▶ _GIVEN PROBLEM_: Pick every line with "this" from the material below.

▶ _EXTRACTED RECORDS_:
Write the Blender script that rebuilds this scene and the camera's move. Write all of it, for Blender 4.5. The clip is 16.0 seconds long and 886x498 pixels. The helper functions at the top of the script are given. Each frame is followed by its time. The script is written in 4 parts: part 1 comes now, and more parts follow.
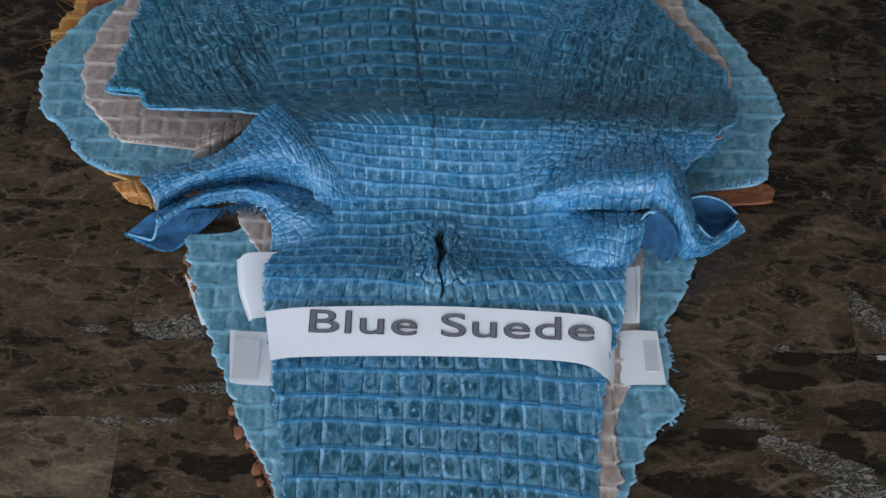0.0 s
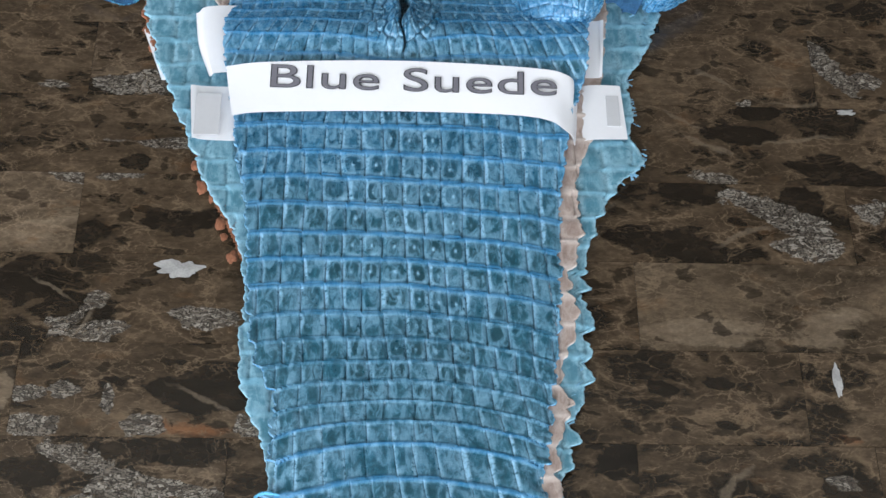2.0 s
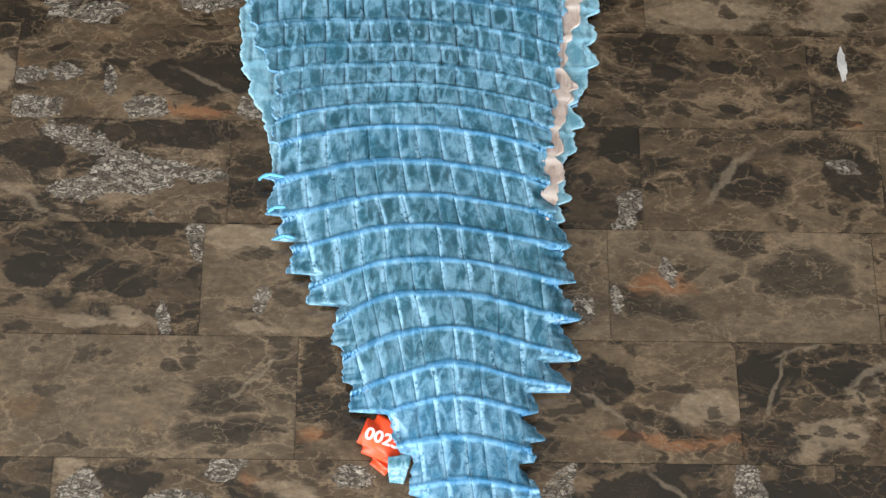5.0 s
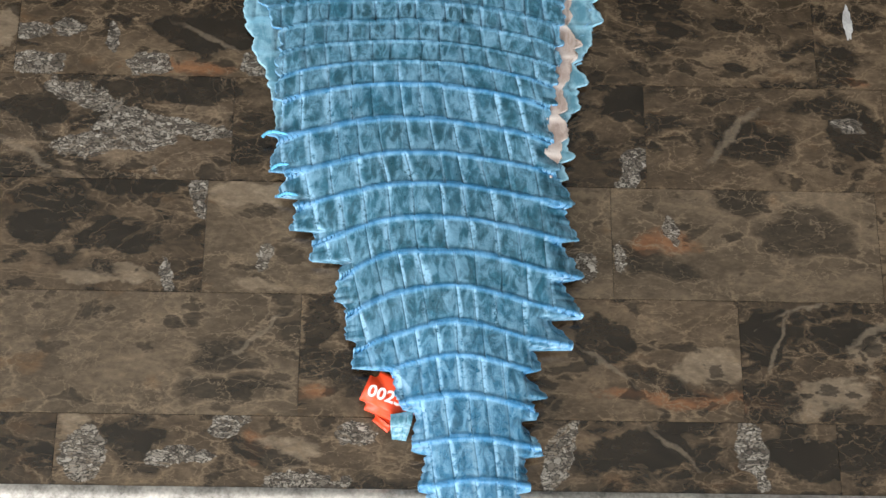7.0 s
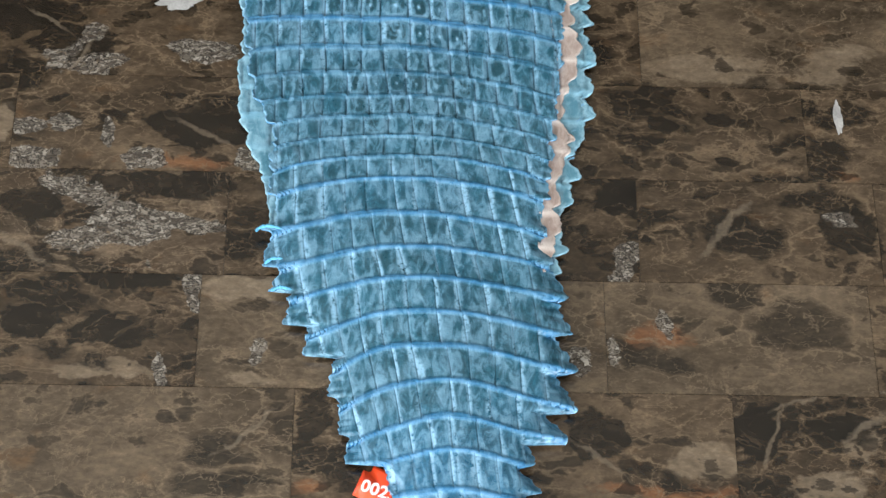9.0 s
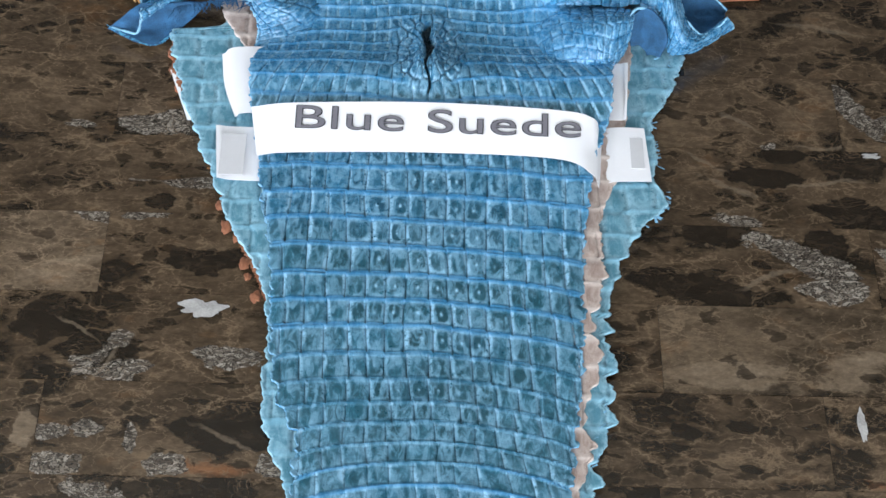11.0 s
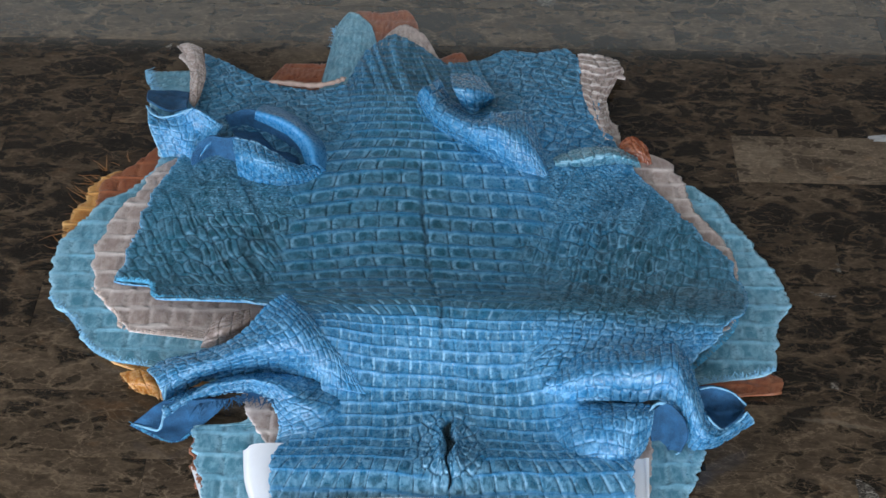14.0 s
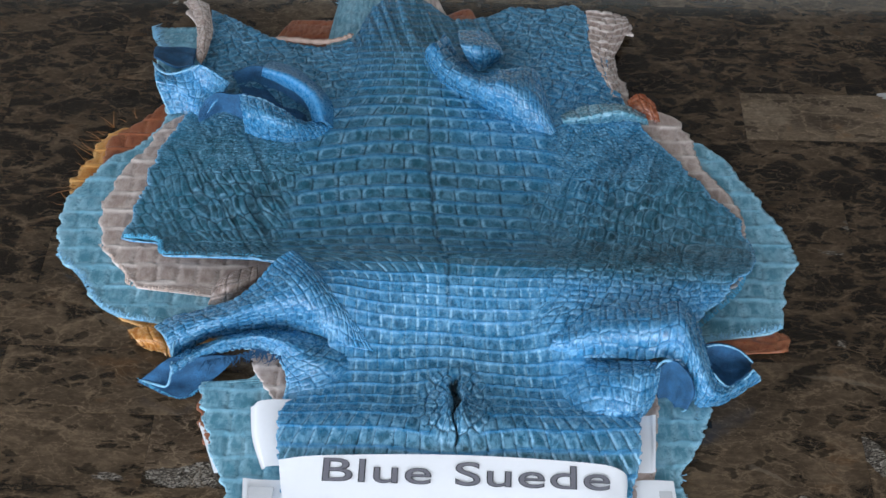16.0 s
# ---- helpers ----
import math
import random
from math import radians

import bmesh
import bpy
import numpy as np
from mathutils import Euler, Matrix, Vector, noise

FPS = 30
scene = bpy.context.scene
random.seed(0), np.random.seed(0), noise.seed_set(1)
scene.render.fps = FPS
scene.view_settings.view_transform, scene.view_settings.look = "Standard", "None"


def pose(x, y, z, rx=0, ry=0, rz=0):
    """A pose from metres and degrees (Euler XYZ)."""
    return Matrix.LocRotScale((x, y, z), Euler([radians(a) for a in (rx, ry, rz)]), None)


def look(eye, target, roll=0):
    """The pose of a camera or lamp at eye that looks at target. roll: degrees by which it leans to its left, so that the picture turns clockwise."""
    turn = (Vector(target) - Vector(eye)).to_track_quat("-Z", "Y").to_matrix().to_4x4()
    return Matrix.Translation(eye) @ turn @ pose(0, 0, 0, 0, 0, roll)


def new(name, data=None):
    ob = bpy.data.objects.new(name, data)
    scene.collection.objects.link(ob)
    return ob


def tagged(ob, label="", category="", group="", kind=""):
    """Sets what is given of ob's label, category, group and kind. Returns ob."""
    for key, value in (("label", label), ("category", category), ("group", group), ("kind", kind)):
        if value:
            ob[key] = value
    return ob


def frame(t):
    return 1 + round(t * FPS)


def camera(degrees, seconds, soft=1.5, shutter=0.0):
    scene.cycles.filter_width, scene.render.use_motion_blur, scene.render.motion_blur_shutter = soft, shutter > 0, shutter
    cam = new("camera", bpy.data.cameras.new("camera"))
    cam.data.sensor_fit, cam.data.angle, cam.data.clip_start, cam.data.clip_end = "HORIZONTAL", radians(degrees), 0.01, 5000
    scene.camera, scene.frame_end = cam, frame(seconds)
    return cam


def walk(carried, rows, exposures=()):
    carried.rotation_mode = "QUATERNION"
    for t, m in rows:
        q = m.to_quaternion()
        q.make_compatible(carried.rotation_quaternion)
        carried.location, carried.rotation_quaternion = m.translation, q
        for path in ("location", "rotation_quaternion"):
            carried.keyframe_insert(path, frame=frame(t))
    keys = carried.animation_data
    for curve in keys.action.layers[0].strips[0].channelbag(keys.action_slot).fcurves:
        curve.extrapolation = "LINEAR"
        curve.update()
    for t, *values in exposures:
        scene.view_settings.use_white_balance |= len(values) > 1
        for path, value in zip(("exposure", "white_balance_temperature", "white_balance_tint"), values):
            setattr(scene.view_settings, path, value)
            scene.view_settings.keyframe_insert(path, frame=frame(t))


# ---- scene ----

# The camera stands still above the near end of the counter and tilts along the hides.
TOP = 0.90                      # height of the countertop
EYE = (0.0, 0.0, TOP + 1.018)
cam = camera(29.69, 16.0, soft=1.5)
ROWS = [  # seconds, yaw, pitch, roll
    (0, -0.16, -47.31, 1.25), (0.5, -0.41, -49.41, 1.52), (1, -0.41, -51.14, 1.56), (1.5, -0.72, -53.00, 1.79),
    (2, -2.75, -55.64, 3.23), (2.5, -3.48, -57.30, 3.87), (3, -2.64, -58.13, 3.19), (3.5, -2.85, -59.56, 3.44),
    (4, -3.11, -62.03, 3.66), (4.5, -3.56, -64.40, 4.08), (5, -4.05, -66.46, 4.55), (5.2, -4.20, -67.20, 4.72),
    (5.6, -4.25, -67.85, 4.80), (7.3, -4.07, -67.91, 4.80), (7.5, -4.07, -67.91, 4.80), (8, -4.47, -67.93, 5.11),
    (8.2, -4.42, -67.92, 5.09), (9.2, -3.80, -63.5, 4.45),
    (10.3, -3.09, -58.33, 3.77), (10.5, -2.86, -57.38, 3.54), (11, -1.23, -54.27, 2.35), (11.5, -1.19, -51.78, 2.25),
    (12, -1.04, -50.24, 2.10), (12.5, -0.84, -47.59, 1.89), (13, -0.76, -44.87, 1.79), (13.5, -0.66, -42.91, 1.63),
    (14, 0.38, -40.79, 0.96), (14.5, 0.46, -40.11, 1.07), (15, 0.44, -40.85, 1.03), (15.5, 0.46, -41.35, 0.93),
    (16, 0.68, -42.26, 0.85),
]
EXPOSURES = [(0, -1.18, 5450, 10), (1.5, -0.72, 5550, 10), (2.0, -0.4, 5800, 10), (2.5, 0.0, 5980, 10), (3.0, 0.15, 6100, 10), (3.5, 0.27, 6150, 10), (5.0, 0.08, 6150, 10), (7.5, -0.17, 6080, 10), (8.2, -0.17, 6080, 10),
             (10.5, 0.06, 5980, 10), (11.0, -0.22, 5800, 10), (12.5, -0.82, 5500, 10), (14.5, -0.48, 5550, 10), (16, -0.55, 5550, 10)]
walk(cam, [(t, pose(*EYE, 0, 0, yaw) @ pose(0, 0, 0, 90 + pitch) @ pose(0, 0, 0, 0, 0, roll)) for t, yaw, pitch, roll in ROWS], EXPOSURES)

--

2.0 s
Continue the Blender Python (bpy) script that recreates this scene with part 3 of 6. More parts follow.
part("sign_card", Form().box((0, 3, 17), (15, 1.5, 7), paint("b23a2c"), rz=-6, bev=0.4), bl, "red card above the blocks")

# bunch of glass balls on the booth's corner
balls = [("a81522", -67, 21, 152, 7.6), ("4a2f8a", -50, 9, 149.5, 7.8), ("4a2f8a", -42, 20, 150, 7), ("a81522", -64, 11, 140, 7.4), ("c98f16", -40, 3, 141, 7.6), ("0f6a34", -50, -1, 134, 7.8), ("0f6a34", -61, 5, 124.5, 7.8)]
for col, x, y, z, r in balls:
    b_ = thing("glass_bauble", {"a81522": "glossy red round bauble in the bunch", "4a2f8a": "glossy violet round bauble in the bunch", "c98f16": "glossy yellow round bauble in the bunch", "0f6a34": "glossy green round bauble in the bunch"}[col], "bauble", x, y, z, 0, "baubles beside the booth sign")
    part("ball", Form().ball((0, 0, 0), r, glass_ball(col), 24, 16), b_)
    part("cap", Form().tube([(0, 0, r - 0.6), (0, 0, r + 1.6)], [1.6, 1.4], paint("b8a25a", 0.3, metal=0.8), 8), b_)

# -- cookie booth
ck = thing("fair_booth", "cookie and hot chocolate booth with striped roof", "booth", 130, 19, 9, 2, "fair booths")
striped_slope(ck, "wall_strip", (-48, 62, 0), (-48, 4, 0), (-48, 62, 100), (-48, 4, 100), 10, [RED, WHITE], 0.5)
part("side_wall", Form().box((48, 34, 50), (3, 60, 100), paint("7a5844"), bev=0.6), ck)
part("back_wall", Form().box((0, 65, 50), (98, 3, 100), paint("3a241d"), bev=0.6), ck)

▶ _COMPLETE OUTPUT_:
Write the Blender script that rebuilds this scene and the camera's move. Write all of it, for Blender 4.5. The clip is 16.0 seconds long and 886x498 pixels. The helper functions at the top of the script are given. Each frame is followed by its time. The script is written in 4 parts: part 1 comes now, and more parts follow.
Continue the Blender Python (bpy) script that recreates this scene with part 3 of 6. More parts follow.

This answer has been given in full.